Research Topic: Recruiting

      1 Comment on Research Topic: Recruiting

I remember growing up in a house full of cousins, constantly running around and competing in various sports.  Cookouts, tailgates, and quality time is centered around sporting events. So, for many, it is a dream to play sports at the highest levels in front of family and friends.  I was fortunate enough to get the chance and have some insight on how to get there.  Yet, the recruitment process is different for everyone, and the impact social media has had on recruiting is unprecedented.  I would like to focus my research for this semester on collegiate recruiting, mainly for football and basketball.

At the start of the summer, an NIL agreement was accepted by the NCAA for collegiate athletes, allowing them to profit off their name, image, and likeness.  My friends and I, although already behind the curve, wanted to start a business to help young recruits get to their dream school and work with top athlete on the business side of the sports.  However, recruiting is a big part of signing athletes, and the business is built on the idea of attracting young athletes to trust us to handle their projects and profits.  The end goal is to recruit not just athletic talent, but all types of artistic and athletic talent.  In order to do so, I’d like to start with getting to know more about the collegiate recruiting process.

I would like to measure several units, but the main one being dollar amounts.  I have heard stories from my dad, and other ESPN’s Thirty for Thirty specials that indicate big dollar amounts in recruiting violations.  I want to study money allocations to these student athletes and study the new disparity collegiate athletes will have with the new NIL agreement.  Some more well-known recruits will have access to larger resources than others.  How does this disparity effect college sports as a whole?

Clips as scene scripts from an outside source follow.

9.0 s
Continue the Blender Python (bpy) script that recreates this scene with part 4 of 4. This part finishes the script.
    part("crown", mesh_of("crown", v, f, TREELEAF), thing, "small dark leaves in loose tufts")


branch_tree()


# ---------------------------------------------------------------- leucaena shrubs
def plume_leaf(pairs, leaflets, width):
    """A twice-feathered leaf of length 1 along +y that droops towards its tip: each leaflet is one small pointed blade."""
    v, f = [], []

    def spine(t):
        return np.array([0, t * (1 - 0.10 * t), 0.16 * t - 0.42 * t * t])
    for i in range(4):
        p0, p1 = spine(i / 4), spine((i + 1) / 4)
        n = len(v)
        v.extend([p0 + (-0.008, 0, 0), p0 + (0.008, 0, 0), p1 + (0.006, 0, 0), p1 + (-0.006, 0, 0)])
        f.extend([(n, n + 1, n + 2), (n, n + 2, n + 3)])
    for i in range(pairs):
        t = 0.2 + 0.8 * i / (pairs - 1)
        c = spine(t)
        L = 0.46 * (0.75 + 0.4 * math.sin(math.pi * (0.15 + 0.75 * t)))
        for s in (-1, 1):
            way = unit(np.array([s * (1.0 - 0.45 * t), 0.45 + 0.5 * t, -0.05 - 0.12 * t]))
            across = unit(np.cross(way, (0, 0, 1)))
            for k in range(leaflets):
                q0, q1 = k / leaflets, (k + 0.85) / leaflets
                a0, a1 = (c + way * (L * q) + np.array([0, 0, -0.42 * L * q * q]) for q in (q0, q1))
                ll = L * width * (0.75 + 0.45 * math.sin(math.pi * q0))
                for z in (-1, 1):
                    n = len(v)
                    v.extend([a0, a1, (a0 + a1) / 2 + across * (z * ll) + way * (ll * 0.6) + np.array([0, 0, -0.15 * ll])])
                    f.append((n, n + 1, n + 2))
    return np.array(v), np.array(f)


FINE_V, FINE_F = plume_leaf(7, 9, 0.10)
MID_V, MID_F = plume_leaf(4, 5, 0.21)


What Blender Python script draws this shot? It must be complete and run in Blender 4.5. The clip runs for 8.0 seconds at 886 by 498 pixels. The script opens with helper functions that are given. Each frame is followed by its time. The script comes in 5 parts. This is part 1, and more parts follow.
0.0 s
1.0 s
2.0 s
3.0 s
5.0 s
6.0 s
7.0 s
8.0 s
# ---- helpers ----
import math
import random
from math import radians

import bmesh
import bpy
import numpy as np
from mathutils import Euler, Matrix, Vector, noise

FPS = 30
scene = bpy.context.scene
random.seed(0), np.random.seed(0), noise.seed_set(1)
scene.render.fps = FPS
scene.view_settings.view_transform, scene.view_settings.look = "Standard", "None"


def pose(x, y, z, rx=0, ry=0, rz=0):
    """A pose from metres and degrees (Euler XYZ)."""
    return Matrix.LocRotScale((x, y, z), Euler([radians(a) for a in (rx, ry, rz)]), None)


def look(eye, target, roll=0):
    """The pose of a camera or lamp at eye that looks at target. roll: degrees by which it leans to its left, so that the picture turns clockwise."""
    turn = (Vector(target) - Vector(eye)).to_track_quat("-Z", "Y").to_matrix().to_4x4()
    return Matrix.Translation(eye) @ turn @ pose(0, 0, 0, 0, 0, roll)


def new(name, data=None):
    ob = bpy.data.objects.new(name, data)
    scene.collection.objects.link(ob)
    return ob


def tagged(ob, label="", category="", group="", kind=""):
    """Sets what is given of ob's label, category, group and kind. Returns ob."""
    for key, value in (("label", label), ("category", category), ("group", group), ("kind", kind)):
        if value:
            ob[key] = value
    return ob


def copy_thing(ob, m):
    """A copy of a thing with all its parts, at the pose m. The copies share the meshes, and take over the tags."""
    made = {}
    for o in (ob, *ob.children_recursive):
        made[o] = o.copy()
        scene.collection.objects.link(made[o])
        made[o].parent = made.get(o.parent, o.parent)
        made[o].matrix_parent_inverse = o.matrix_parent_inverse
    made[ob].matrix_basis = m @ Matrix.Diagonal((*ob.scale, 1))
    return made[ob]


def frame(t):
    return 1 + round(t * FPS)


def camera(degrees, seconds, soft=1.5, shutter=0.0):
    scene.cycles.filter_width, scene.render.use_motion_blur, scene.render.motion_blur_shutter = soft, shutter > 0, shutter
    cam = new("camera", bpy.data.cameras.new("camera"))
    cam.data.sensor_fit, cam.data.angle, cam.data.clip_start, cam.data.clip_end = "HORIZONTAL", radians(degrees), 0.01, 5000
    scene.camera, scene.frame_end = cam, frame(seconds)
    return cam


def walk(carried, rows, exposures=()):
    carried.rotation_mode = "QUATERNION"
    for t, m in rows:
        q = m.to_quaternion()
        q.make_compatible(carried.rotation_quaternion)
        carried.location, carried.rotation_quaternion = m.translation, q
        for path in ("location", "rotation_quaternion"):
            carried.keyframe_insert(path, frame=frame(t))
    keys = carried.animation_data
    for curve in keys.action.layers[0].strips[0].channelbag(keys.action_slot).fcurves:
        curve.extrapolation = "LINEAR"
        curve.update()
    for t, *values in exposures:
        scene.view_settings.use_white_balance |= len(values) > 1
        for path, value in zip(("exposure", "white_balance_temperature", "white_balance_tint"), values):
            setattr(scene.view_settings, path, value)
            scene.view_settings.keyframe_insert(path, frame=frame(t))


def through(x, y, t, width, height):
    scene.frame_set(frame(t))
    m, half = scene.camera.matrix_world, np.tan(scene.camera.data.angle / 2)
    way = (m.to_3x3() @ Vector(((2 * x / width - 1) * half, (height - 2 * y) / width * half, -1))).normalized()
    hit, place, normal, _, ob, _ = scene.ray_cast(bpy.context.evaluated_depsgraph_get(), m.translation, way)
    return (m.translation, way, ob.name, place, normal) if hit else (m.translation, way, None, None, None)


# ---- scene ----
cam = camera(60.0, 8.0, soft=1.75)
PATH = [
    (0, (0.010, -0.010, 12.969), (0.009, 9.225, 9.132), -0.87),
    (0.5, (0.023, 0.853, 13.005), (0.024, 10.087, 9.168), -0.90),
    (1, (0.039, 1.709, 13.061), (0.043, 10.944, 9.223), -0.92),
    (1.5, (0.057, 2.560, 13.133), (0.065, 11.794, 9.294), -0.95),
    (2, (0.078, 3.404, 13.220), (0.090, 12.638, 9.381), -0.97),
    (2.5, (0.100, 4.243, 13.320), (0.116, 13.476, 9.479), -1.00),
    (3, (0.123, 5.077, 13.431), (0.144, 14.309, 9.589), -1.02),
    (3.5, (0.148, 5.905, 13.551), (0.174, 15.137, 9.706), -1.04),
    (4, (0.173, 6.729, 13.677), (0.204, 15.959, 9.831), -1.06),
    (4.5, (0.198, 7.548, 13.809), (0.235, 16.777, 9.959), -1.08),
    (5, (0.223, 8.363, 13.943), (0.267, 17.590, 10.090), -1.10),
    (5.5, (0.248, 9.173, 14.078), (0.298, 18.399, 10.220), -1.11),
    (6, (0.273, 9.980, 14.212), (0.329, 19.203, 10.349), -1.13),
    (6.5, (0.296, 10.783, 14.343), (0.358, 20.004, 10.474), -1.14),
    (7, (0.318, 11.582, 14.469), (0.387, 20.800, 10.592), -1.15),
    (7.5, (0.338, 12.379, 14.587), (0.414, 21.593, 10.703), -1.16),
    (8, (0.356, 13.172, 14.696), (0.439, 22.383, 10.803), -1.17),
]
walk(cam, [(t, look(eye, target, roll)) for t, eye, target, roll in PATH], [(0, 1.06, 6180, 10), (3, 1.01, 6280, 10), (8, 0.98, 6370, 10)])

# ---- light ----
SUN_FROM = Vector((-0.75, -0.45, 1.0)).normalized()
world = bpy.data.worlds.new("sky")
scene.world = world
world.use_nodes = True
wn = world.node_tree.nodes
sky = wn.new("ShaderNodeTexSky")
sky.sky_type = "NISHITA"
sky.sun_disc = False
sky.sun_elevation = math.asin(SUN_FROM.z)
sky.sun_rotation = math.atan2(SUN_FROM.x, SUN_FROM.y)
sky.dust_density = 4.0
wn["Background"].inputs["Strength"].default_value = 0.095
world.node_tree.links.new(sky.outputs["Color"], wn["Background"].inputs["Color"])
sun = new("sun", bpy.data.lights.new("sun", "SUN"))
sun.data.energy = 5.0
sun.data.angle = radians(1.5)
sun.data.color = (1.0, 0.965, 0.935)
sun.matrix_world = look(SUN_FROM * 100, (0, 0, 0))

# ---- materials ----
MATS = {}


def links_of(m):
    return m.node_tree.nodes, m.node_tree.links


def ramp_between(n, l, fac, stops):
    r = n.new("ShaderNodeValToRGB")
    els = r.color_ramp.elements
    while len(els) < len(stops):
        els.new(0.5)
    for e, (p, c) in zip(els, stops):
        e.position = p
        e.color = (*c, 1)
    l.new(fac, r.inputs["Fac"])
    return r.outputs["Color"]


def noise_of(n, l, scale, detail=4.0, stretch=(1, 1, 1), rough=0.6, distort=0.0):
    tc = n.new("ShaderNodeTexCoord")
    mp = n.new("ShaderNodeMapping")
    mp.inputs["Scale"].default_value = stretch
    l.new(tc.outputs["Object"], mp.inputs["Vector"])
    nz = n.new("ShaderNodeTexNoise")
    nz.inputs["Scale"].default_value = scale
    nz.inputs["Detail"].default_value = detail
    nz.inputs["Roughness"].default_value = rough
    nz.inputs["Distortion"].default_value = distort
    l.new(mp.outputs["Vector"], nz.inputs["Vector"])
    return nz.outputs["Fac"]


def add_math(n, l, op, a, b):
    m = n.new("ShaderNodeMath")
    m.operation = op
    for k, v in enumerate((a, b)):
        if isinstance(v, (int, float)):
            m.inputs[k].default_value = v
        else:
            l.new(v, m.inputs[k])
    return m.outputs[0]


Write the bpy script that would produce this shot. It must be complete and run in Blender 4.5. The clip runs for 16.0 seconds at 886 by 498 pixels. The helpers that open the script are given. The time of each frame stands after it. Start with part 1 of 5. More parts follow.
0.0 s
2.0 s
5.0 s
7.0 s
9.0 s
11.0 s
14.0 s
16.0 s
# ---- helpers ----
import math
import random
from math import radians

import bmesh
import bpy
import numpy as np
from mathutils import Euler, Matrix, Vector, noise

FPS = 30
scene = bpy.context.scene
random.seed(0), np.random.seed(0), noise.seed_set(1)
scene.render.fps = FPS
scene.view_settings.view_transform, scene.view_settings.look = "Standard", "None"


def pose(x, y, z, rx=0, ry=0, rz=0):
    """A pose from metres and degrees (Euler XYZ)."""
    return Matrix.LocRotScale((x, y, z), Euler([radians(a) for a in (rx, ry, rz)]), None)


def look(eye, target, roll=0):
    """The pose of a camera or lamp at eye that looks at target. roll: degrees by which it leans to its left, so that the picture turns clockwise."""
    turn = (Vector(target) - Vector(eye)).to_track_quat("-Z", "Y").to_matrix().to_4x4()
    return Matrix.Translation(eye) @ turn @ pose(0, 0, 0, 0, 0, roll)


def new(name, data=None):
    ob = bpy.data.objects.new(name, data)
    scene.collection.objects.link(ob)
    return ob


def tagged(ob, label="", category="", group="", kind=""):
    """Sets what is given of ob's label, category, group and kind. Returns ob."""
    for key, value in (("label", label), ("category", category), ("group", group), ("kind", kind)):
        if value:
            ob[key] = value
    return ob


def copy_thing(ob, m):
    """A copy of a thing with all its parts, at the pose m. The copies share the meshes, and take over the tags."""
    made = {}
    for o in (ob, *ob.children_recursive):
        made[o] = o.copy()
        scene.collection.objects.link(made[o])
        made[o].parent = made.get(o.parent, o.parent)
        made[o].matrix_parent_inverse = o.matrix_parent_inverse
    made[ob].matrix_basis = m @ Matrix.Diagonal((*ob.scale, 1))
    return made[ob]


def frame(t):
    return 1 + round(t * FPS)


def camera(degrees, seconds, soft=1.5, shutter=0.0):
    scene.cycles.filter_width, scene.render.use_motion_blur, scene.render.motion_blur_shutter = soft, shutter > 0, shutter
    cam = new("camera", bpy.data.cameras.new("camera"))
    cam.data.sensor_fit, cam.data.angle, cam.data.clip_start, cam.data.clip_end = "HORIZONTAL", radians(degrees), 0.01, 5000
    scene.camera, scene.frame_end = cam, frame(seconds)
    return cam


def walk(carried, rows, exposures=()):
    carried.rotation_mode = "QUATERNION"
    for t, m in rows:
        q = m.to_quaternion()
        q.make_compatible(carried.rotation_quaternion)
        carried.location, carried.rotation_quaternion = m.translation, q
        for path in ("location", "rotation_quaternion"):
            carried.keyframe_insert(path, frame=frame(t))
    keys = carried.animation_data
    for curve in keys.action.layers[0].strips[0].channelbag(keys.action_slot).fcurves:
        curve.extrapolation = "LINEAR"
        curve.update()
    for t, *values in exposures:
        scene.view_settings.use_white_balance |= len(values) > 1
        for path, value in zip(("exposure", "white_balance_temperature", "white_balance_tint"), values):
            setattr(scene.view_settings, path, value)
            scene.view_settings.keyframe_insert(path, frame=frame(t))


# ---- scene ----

The goal is to be a little more familiar with the recruiting process; what attracts young recruits; how to seek good recruits that will make great use of their NIL; and finally how can I use this information to kick start a talent agency?

1 thought on “Research Topic: Recruiting

  1. Daniel Hocutt

    This sounds a little more like a personal research project rather than an academic research project. Consider whether you’re able to shift the audience from your own curiosity and perspective to other athletes who would benefit from this knowledge. As you consider how you might use this research to help you start a talent agency, think more generally about how the research you conduct might help any collegiate athlete not planning to play professionally after college to start a talent agency. What kinds of information about the recruiting process would you need learn? Who or what are the authorities who can provide that information? How will you capture that information from multiple people and seek to consolidate and synthesize ideas toward generalized knowledge? The NIL rule makes it harder to answer some of those questions because it’s so new, but that’s where original research — a survey of current student athletes seeking to use the NIL to capitalize on their status — can help you fill in blanks that rules, policies, and experience may not provide. Seek to more specific identify what you want to learn, regardless of application — the goal of generalized research knowledge is that it can be used across multiple contexts and purposes, not just a single goal.